-- start of DATA LINES --
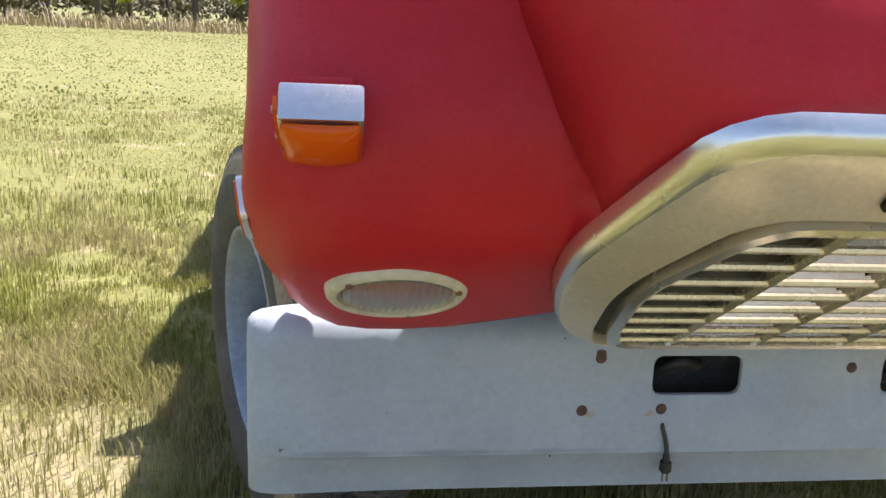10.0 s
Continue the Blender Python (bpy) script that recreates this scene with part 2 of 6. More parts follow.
def tube(bm, pts, r, seg=12, steps=6, rings=0.0, ring_step=2, ends=None):
    """A bent pipe; rings: how far every other station swells, for a corrugated hose; r may be a list along the line."""
    line = smooth_line(pts, steps)
    rows = []
    for i, (p, n, b) in enumerate(frames_along(line)):
        if isinstance(r, (list, tuple)):
            f = i / (len(line) - 1) * (len(r) - 1)
            k = min(int(f), len(r) - 2)
            rad = r[k] + (r[k + 1] - r[k]) * (f - k)
        else:
            rad = r
        rad += rings if i % ring_step == 0 else 0
        rows.append([bm.verts.new(p + (n * math.cos(a) + b * math.sin(a)) * rad) for a in (2 * math.pi * j / seg for j in range(seg))])
    for a, b in zip(rows, rows[1:]):
        for j in range(seg):
            bm.faces.new((a[j], a[(j + 1) % seg], b[(j + 1) % seg], b[j]))
    bm.faces.new(rows[0][::-1])
    bm.faces.new(rows[-1])


def lathe(bm, profile, origin, axis, seg=32, mats=None, closed=False, caps=True):
    """Turn (along, radius) pairs round an axis through origin. mats: a material index for each step."""
    axis = Vector(axis).normalized()
    n = axis.orthogonal().normalized()
    b = axis.cross(n)
    origin = Vector(origin)
    rows = []
    for h, r in profile:
        rows.append([bm.verts.new(origin + axis * h + (n * math.cos(a) + b * math.sin(a)) * max(r, 1e-4)) for a in (2 * math.pi * j / seg for j in range(seg))])
    pairs = list(zip(rows, rows[1:])) + ([(rows[-1], rows[0])] if closed else [])
    for i, (p, q) in enumerate(pairs):
        for j in range(seg):
            f = bm.faces.new((p[j], p[(j + 1) % seg], q[(j + 1) % seg], q[j]))
            if mats:
                f.material_index = mats[i]
    if caps and not closed:
        if profile[0][1] > 1e-3:
            bm.faces.new(rows[0][::-1])
        if profile[-1][1] > 1e-3:
            bm.faces.new(rows[-1])


def cyl(bm, a, b, r, r2=None, seg=18, chamfer=0.15):
    """A round bar from a to b with slightly broken edges."""
    a, b = Vector(a), Vector(b)
    d = b - a
    r2 = r if r2 is None else r2
    c = min(chamfer * min(r, r2), d.length * 0.3)
    lathe(bm, [(0, r - c), (c, r), (d.length - c, r2), (d.length, r2 - c)], a, d, seg)


def hexbolt(bm, at, axis, r=0.011, h=0.009, washer=True):
    """A bolt's head with its washer, standing on at."""
    axis = Vector(axis).normalized()
    at = Vector(at)
    if washer:
        lathe(bm, [(0, r * 1.5), (r * 0.2, r * 1.5), (r * 0.25, r * 1.35)], at, axis, 14)
    lathe(bm, [(r * 0.2, r), (h * 0.85 + r * 0.2, r), (h + r * 0.2, r * 0.8)], at, axis, 6)


def plate(bm, outline, thick, m, bevel=0.0):
    """A flat sheet cut to an outline (x, y), thick along its z, at the pose m."""
    low = [bm.verts.new(m @ Vector((x, y, 0))) for x, y in outline]
    top = [bm.verts.new(m @ Vector((x, y, thick))) for x, y in outline]
    bm.faces.new(low[::-1])
    bm.faces.new(top)
    n = len(outline)
    for i in range(n):
        bm.faces.new((low[i], low[(i + 1) % n], top[(i + 1) % n], top[i]))
    if bevel:
        es = [e for v in low + top for e in v.link_edges]
        bmesh.ops.bevel(bm, geom=list(set(es)), offset=bevel, segments=1, affect="EDGES")


def axes(origin, x, y):
    """A pose from an origin and the directions of its x and (about) y."""
    x = Vector(x).normalized()
    y = Vector(y)
    z = x.cross(y).normalized()
    y = z.cross(x)
    m = Matrix((x, y, z)).transposed().to_4x4()
    m.translation = origin
    return m


def interp(x, xs, ys):
    return float(np.interp(x, xs, ys))


def grid(bm, rows):
    vs = [[bm.verts.new(p) for p in r] for r in rows]
    for a, b in zip(vs, vs[1:]):
        for j in range(len(a) - 1):
            bm.faces.new((a[j], a[j + 1], b[j + 1], b[j]))
    return vs


def thicken(ob, t, inside=0, rim=0, offset=-1.0):
    s = ob.modifiers.new("thickness", "SOLIDIFY")
    s.thickness, s.offset, s.material_offset, s.material_offset_rim = t, offset, inside, rim
    return ob


# how the two flanks of the truck sit against its front
LEFT = pose(0.0167, -0.0203, 0.0385, -0.648, 0.565, 2.185) @ Matrix.Scale(0.9414, 4)
RIGHT = pose(-0.0321, -0.0184, 0.0450, 0.505, 0.275, -3.542) @ Matrix.Scale(0.9281, 4)


def settle(m, obs):
    """Move things, with their parts, by m."""
    chosen = set(obs)
    for ob in obs:
        if ob.parent in chosen:
            continue
        base, p = Matrix(), ob.parent
        while p:
            base, p = p.matrix_basis @ base, p.parent
        ob.matrix_basis = base.inverted() @ m @ base @ ob.matrix_basis


def built(earlier):
    """What was built since the given set of objects."""
    return [o for o in bpy.data.objects if o not in earlier]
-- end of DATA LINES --
Each line above is to be copied verbatim. Drop any image from the copy.

EXERCISE RESULT |
10.0 s
Continue the Blender Python (bpy) script that recreates this scene with part 2 of 6. More parts follow.
def tube(bm, pts, r, seg=12, steps=6, rings=0.0, ring_step=2, ends=None):
    """A bent pipe; rings: how far every other station swells, for a corrugated hose; r may be a list along the line."""
    line = smooth_line(pts, steps)
    rows = []
    for i, (p, n, b) in enumerate(frames_along(line)):
        if isinstance(r, (list, tuple)):
            f = i / (len(line) - 1) * (len(r) - 1)
            k = min(int(f), len(r) - 2)
            rad = r[k] + (r[k + 1] - r[k]) * (f - k)
        else:
            rad = r
        rad += rings if i % ring_step == 0 else 0
        rows.append([bm.verts.new(p + (n * math.cos(a) + b * math.sin(a)) * rad) for a in (2 * math.pi * j / seg for j in range(seg))])
    for a, b in zip(rows, rows[1:]):
        for j in range(seg):
            bm.faces.new((a[j], a[(j + 1) % seg], b[(j + 1) % seg], b[j]))
    bm.faces.new(rows[0][::-1])
    bm.faces.new(rows[-1])


def lathe(bm, profile, origin, axis, seg=32, mats=None, closed=False, caps=True):
    """Turn (along, radius) pairs round an axis through origin. mats: a material index for each step."""
    axis = Vector(axis).normalized()
    n = axis.orthogonal().normalized()
    b = axis.cross(n)
    origin = Vector(origin)
    rows = []
    for h, r in profile:
        rows.append([bm.verts.new(origin + axis * h + (n * math.cos(a) + b * math.sin(a)) * max(r, 1e-4)) for a in (2 * math.pi * j / seg for j in range(seg))])
    pairs = list(zip(rows, rows[1:])) + ([(rows[-1], rows[0])] if closed else [])
    for i, (p, q) in enumerate(pairs):
        for j in range(seg):
            f = bm.faces.new((p[j], p[(j + 1) % seg], q[(j + 1) % seg], q[j]))
            if mats:
                f.material_index = mats[i]
    if caps and not closed:
        if profile[0][1] > 1e-3:
            bm.faces.new(rows[0][::-1])
        if profile[-1][1] > 1e-3:
            bm.faces.new(rows[-1])


def cyl(bm, a, b, r, r2=None, seg=18, chamfer=0.15):
    """A round bar from a to b with slightly broken edges."""
    a, b = Vector(a), Vector(b)
    d = b - a
    r2 = r if r2 is None else r2
    c = min(chamfer * min(r, r2), d.length * 0.3)
    lathe(bm, [(0, r - c), (c, r), (d.length - c, r2), (d.length, r2 - c)], a, d, seg)


def hexbolt(bm, at, axis, r=0.011, h=0.009, washer=True):
    """A bolt's head with its washer, standing on at."""
    axis = Vector(axis).normalized()
    at = Vector(at)
    if washer:
        lathe(bm, [(0, r * 1.5), (r * 0.2, r * 1.5), (r * 0.25, r * 1.35)], at, axis, 14)
    lathe(bm, [(r * 0.2, r), (h * 0.85 + r * 0.2, r), (h + r * 0.2, r * 0.8)], at, axis, 6)


def plate(bm, outline, thick, m, bevel=0.0):
    """A flat sheet cut to an outline (x, y), thick along its z, at the pose m."""
    low = [bm.verts.new(m @ Vector((x, y, 0))) for x, y in outline]
    top = [bm.verts.new(m @ Vector((x, y, thick))) for x, y in outline]
    bm.faces.new(low[::-1])
    bm.faces.new(top)
    n = len(outline)
    for i in range(n):
        bm.faces.new((low[i], low[(i + 1) % n], top[(i + 1) % n], top[i]))
    if bevel:
        es = [e for v in low + top for e in v.link_edges]
        bmesh.ops.bevel(bm, geom=list(set(es)), offset=bevel, segments=1, affect="EDGES")


def axes(origin, x, y):
    """A pose from an origin and the directions of its x and (about) y."""
    x = Vector(x).normalized()
    y = Vector(y)
    z = x.cross(y).normalized()
    y = z.cross(x)
    m = Matrix((x, y, z)).transposed().to_4x4()
    m.translation = origin
    return m


def interp(x, xs, ys):
    return float(np.interp(x, xs, ys))


def grid(bm, rows):
    vs = [[bm.verts.new(p) for p in r] for r in rows]
    for a, b in zip(vs, vs[1:]):
        for j in range(len(a) - 1):
            bm.faces.new((a[j], a[j + 1], b[j + 1], b[j]))
    return vs


def thicken(ob, t, inside=0, rim=0, offset=-1.0):
    s = ob.modifiers.new("thickness", "SOLIDIFY")
    s.thickness, s.offset, s.material_offset, s.material_offset_rim = t, offset, inside, rim
    return ob


# how the two flanks of the truck sit against its front
LEFT = pose(0.0167, -0.0203, 0.0385, -0.648, 0.565, 2.185) @ Matrix.Scale(0.9414, 4)
RIGHT = pose(-0.0321, -0.0184, 0.0450, 0.505, 0.275, -3.542) @ Matrix.Scale(0.9281, 4)


def settle(m, obs):
    """Move things, with their parts, by m."""
    chosen = set(obs)
    for ob in obs:
        if ob.parent in chosen:
            continue
        base, p = Matrix(), ob.parent
        while p:
            base, p = p.matrix_basis @ base, p.parent
        ob.matrix_basis = base.inverted() @ m @ base @ ob.matrix_basis


def built(earlier):
    """What was built since the given set of objects."""
    return [o for o in bpy.data.objects if o not in earlier]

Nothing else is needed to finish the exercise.